また火災の際の対策も気になるところ。消防法では高さ31m以上で非常用エレベーターの設置が義務付けられているほか、じゅうたんやカーテンなどは防炎物品を使用するよう定められています。さらに高さ100m以上であればヘリコプターの緊急離着陸場の設置は必須です。

そのような厳しい基準のうえで造られているタワーマンションですが、日本で初めて登場したのは、1976年、現在の埼京線「北与野」、総戸数463戸の大規模マンションである「与野ハウス」といわれています。

当時は、容積率や日照権などの規制が厳しく、建設には広大な敷地が必要でした。そのため、比較的土地を確保しやすい郊外や河川近くが選ばれていました。

そのような状況が変わったのが1997年。建築基準法が改正され、共用部分が容積率算出上の延床面積に算入されなくなりました。また都市計画法の改正により、容積率も緩和。それによりタワーマンションが建てやすい条件が揃うことに。以降、人口密集地にタワマンが乱立することになったのです。

タワーマンションの大規模修繕…手法は確立されてなく費用は割高、さらに

防災等の都市計画の点でも、また販売戸数を増やすことができるという開発側の事情の点でも、今後もタワーマンションは増え続けるといわれています。

また以前はタワーマンションの購入者は富裕層というのがお決まりでしたが、昨今の超低金利を受けて、メインの購入層は会社員の共働き層へと移っています。もちろん超都心、すべてが億ションというプレミアムな物件は次元の違う話ですが。

ただ一般層がタワーマンションを購入するときに気をつけたいのが、購入後、およそ30~40年経ったあとのこと。

マンションの場合、およそ15〜20年ほどで大規模修繕が必要となります。もちろんタワーマンションも同様です。通常のマンションの場合、その手法が確立されていて、見通しを立てることが容易。費用的なズレもそれほど大きくはありません。

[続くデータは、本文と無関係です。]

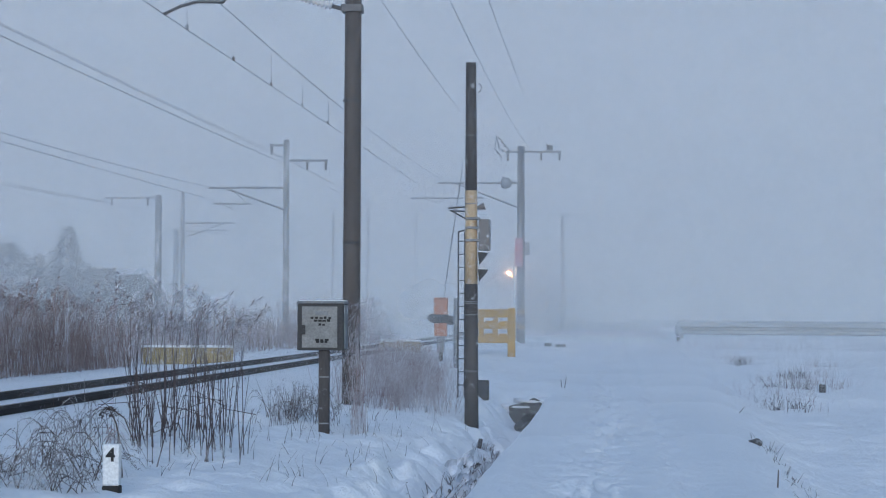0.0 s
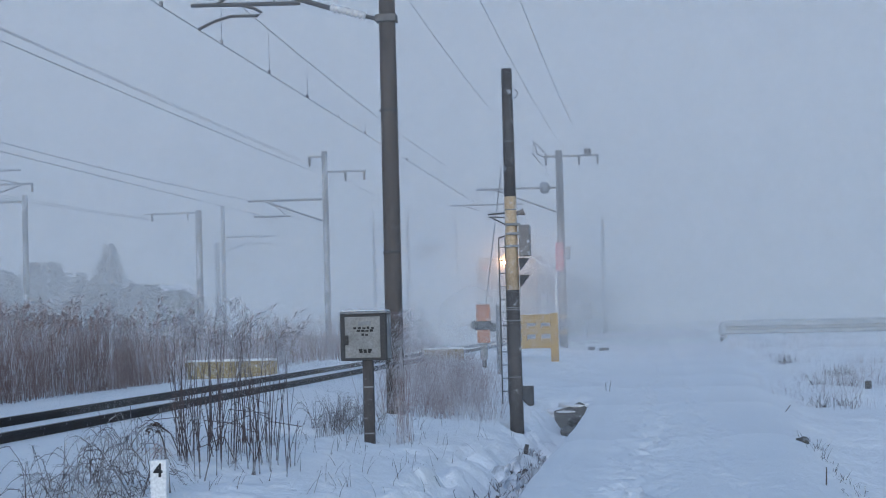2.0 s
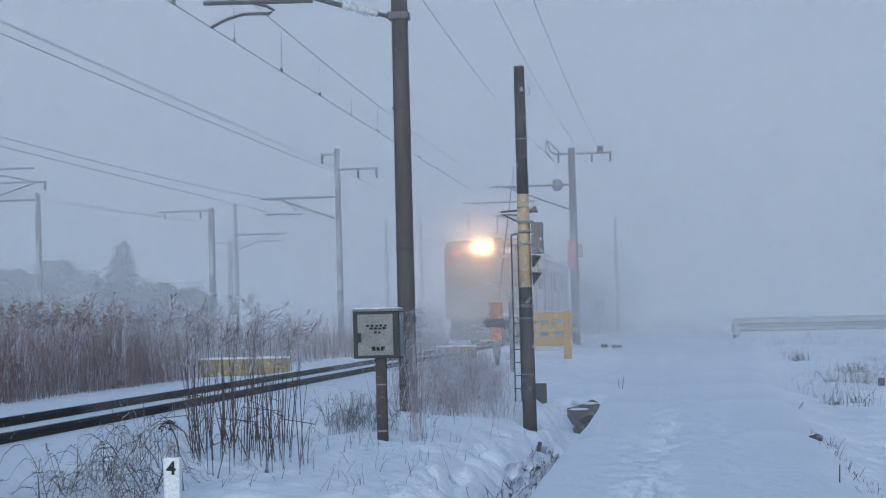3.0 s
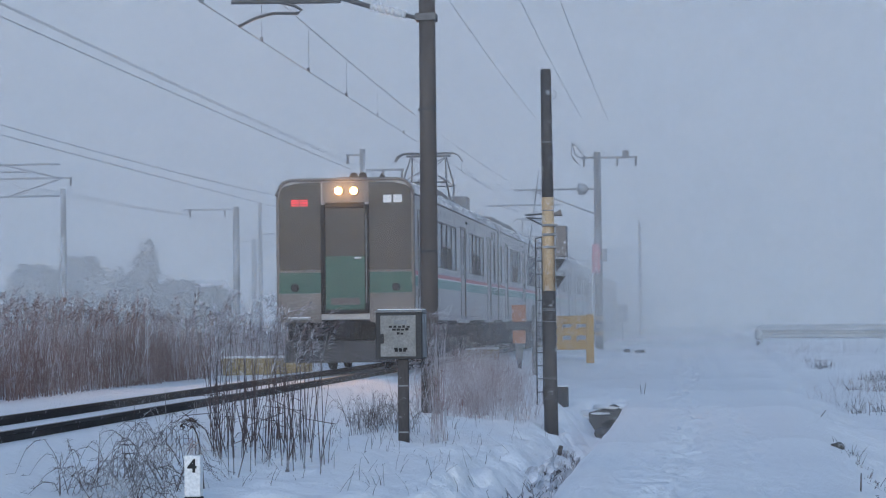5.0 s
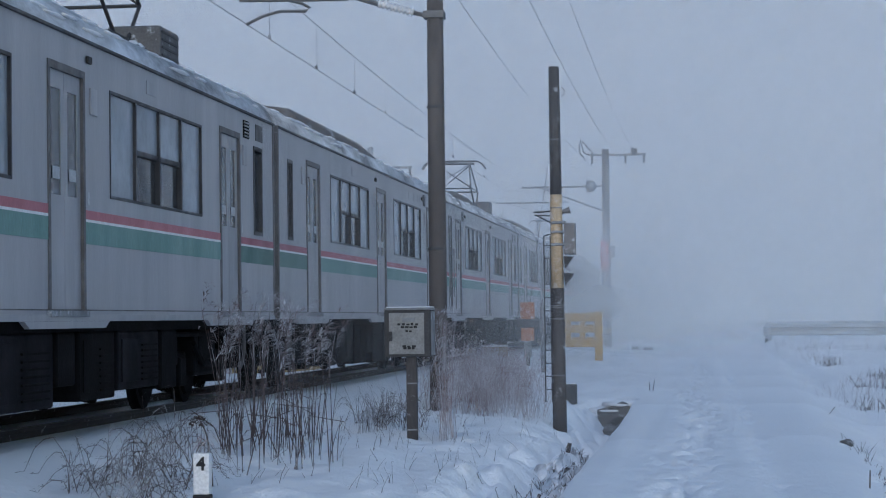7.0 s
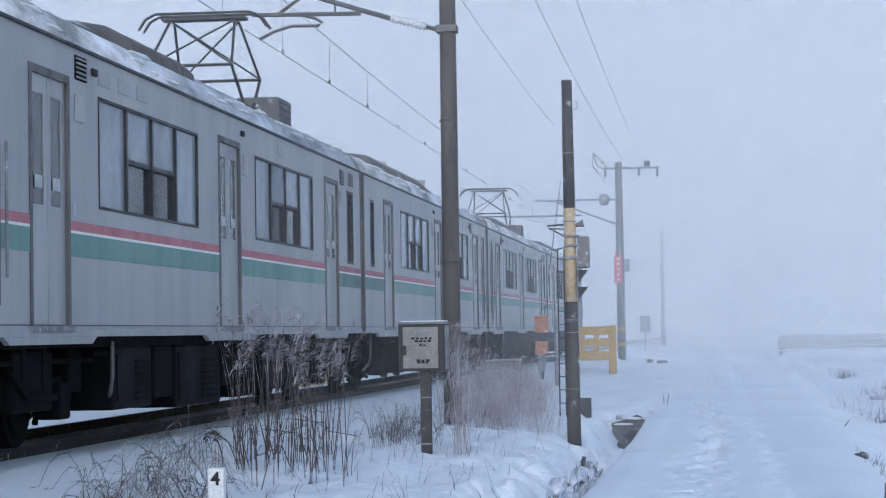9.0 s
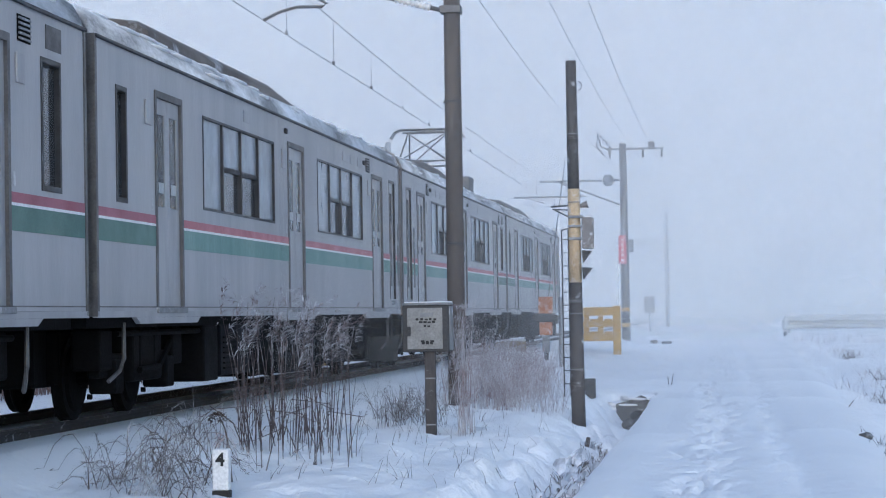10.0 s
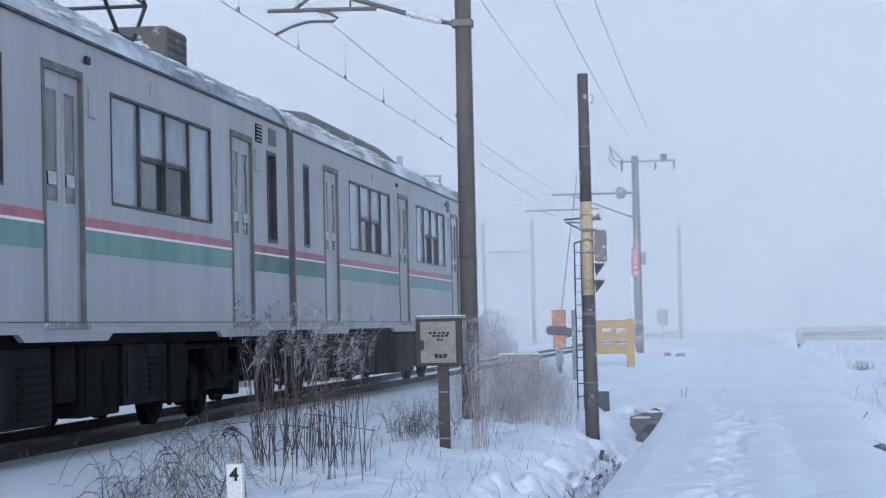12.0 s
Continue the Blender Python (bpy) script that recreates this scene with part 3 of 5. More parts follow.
def build_front(car):
    """The flat cab end: dark window mask, green band, beige apron, middle door, lamps."""
    def outline(z_low, z_high, inset=0.0, n=10):
        w = HALF - inset
        pts = [(-w, z_low), (w, z_low)]
        if z_high > Z1 - 0.3:
            for k in range(n + 1):
                x = w * math.cos(math.pi * k / n)
                pts.append((x, min(z_high, roof_line(x * (HALF / max(w, 0.1)) * 0.985) - inset)))
        else:
            pts += [(w, z_high), (-w, z_high)]
        return pts

    def slab(pts, y0, y1):
        bm = B()
        a, b = ([bm.verts.new((x, y, z)) for x, z in pts] for y in (y0, y1))
        bm.faces.new(a[::-1]), bm.faces.new(b)
        for k in range(len(pts)):
            bm.faces.new((a[k], a[(k + 1) % len(pts)], b[(k + 1) % len(pts)], b[k]))
        return bm
    front = part("front_mask", slab(outline(Z0 - 0.02, 4.0), 0.03, 0.14), STEEL, car, "steel cab front")
    for s in (-1, 1):
        # windscreens
        pts = [(s * 0.50, 2.075), (s * 1.375, 2.075), (s * 1.375, 3.64), (s * 1.345, 3.74), (s * 1.27, 3.81), (s * 1.0, 3.87), (s * 0.50, 3.89)]
        if s < 0:
            pts = pts[::-1]
        part("windscreen", slab(pts, 0.012, 0.028), BLACK, front, "black glossy windscreen")
        part("green_band", slab([(s * 0.5, 1.60), (s * 1.40, 1.60), (s * 1.40, 2.03), (s * 0.5, 2.03)], 0.014, 0.028), DEEPGREEN, front, "green painted band")
        part("trim_strip", slab([(s * 0.5, 2.035), (s * 1.40, 2.035), (s * 1.40, 2.07), (s * 0.5, 2.07)], 0.012, 0.028), BEIGE, front)
        part("apron", slab([(s * 0.5, 1.0), (s * 1.42, 1.0), (s * 1.42, 1.595), (s * 0.5, 1.595)], 0.012, 0.028), BEIGE, front, "beige painted lower panel")
        part("corner_post", slab([(s * 1.38, Z0), (s * 1.415, Z0), (s * 1.415, 3.6), (s * 1.38, 3.6)], -0.005, 0.026), BEIGE, front)
        tl = lathe(B(), [(0.085, 0), (0.085, 0.03), (0.06, 0.04)], Matrix.Translation((s * 1.05, 0.015, 1.72)) @ pose(0, 0, 0, 90))
        part("tail_lamp", tl, RUBBER, front)
        part("step_board", box(B(), s * 0.95 - 0.25, s * 0.95 + 0.25, -0.12, 0.02, 1.05, 1.09, 0.01), GALV, front)
        part("step_snow", box(B(), s * 0.95 - 0.23, s * 0.95 + 0.23, -0.11, 0.01, 1.092, 1.12, 0.01), SNOW, front)
        part("front_seal", box(B(), *sorted((s * (HALF - 0.012), s * (HALF + 0.006))), 0.02, 0.118, Z0, Z1, 0.0), DOORFRAME, front)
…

国土交通省が2018年に実施した『マンション大規模修繕工事に関する実態調査』によると、大規模修繕工事の1戸あたり工事金額は、1回目(367棟)で中央値98.7万円、平均値100.0万円、2回目(201棟)で中央値95.6万円、平均値97.9万円。床面積1平米当たりの工事金額は、1回目(473棟)は中央値1万0,648円、平均値1万3,096円、2回目(249棟)は中央値1万1,752円、平均値1万4,640円でした。

一方、タワーマンションはどうでしょうか。現時点では、大規模修繕の手法は確立されておらず、すべてオーダーメイドという状況です。今後、通常のマンションのように手法が確立されればいいのですが、まだ棟数が少なく、各ゼネコンが最新技術を用いて施行していることから、画一的な手法を確立するのは難しいだろうといわれています。

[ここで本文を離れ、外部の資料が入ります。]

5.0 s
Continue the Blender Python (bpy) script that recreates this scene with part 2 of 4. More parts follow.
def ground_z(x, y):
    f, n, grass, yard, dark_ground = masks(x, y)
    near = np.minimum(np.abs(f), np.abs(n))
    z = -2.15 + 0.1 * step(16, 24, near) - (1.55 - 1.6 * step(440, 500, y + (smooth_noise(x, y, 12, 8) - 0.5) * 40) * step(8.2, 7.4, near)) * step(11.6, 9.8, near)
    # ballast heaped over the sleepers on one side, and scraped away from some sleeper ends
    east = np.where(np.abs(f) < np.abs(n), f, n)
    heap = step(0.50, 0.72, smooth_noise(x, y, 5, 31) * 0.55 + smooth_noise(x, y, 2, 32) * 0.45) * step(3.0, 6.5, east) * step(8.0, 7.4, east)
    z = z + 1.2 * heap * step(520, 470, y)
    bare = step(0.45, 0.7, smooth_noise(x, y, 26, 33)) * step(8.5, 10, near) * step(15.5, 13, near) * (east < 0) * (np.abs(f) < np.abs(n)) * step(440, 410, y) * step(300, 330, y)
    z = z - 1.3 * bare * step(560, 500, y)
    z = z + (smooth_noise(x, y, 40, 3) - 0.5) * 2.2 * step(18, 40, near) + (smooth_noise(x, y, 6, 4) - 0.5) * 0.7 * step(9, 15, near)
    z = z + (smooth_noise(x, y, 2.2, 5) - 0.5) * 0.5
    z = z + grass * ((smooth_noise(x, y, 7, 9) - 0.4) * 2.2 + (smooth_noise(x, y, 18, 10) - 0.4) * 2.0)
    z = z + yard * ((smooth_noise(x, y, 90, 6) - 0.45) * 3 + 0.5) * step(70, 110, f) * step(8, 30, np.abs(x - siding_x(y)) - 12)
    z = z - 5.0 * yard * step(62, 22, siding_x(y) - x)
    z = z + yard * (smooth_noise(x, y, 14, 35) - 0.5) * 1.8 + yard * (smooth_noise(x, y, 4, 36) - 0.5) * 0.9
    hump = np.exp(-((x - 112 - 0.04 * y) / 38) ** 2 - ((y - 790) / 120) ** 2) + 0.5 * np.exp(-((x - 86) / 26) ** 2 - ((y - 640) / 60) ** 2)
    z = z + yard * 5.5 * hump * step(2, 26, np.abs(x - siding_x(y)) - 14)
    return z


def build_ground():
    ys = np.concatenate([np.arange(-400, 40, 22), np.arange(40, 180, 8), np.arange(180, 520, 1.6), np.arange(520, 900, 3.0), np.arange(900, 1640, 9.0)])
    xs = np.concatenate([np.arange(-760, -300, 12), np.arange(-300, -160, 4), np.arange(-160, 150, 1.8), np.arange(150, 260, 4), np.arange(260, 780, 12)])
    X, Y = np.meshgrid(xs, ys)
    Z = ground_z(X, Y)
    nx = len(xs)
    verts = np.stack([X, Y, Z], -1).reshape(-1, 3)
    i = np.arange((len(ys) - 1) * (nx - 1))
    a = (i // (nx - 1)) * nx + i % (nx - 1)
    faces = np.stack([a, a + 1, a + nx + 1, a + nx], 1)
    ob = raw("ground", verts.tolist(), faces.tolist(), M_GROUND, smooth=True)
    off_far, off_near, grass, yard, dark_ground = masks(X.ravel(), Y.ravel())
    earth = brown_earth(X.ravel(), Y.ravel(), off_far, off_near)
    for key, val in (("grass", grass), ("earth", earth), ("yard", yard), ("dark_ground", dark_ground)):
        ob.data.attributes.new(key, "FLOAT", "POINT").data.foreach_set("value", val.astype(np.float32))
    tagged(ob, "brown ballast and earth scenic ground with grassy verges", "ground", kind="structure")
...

タワ―マンションの修繕費の相場は、通常マンションの2倍程度といわれていますが、1回目の修繕は当初の見通し内で対応できたとしても、30~40年で迎える2回目の大規模修繕では予想を超え、数億円単位で予算が足りないというタワーマンションが急増しているというのです。

このような問題に拍車をかけているのが、タワーマンションの戸数の多さ。区分所有者が多ければ、それだけ合意形成が難しくなります。修繕を行うには所有者の一定以上の賛成が必要ですが、それがタワーマンションだとかなりの難易度。「修繕費が大きく足りないので、追加で費用を出し合いましょう」という状況になったとき、はたして合意が得られるか……。必要な修繕が行えないと、至る所で破損や腐敗が進むことになるのです。

このような状況は一般のマンションでも起こっていること。街中で「管理はどうなっているのだろう……」と首をかしげたくなるボロボロのマンションを見たことがないでしょうか。そのような状況になるタワーマンションが今後は増えていくだろうというのです。

少し無理をしてだけど、頑張ってタワマンを買った!という一般世帯も多いでしょう。その数十年後、憧れて買ったタワーマンションが哀れな姿に……そんな事態に陥るリスクを負っています。もちろん、すべてのタワ―マンションが同じ道を辿るわけではありません。管理が行き届き、言われている通り、高い資産価値を保ち続けるものもあります。タワーマンション購入で失敗しないためにも、いかに長期的な視点で検討するかが鍵となります。